Interestingly, our bench in the Southern District of Florida is now a very young bench. We have no active district judges in their 70s, 80s or 90s. Our Chief judge is in his 50s. Our "older" judges have taken senior status. But even they are young. For example, Judge Huck turned 70 last year, but he seems much much younger and is on top of his game. It would be awful if we forced good judges to retire because they hit a certain age.

Monday, January 17, 2011

Justice Breyer: "And in my experience, too, people did sometimes stick things in my underwear."

Whether their jokes are humorous or not, Supreme Court Justices often get [Laughter]. Not so much when the lawyers try to make a funny. The WaPo has the story here. An excerpt:

Still, nothing is more perishable than what passes for humor at the court. You really have to have been there. To wit, from the transcripts:

JUSTICE BREYER: So you're saying that if the government has the most amazing, let's - I'm trying to think of something more amazing than what I just thought of."

[Laughter.]

Those notations of "[Laughter]" have now formed the basis of two studies of the court.

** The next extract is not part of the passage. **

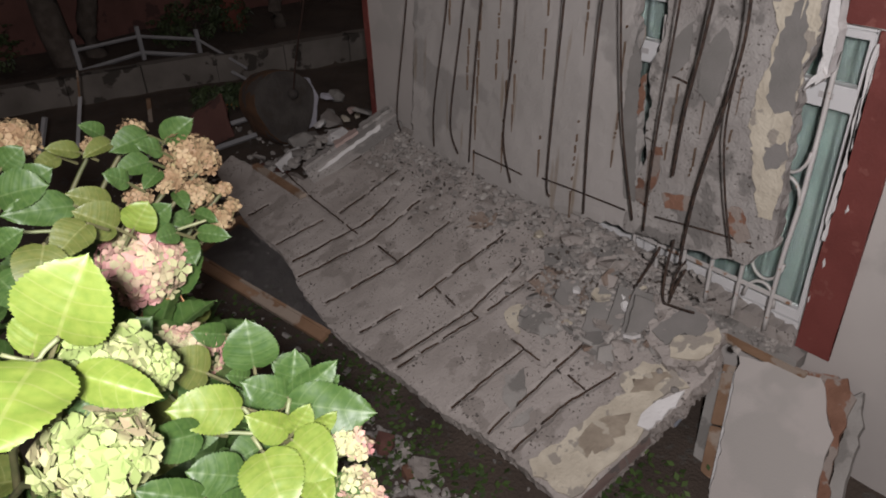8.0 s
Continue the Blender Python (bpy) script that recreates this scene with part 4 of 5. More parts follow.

In 2005, Boston University law professor Jay Wexler counted the number of times "[Laughter]" was noted in the court's transcripts, attributed the funny to whichever justice's comments preceded it, and declared Scalia the court's funniest justice.

***

It is from an inexplicable tangle of words from Breyer in a 2009 oral argument about the strip search of a teenage girl, in which the justice was attempting to show that perhaps it was not unusual for children at school to be seen in their underwear.

Justice Breyer: In my experience when I was 8 or 10 or 12 years old, you know, we did take our clothes off once a day, we changed for gym, okay? And in my experience, too, people did sometimes stick things in my underwear -

[Laughter.]

Justice Breyer: Or not my underwear. Whatever. Whatever. I was the one who did it? I don't know.


Here's a diagram of who gets the most laughs.

I hope everyone is enjoying MLK day. Marlon Hill has an excellent op-ed in the Miami Herald that is worth a read.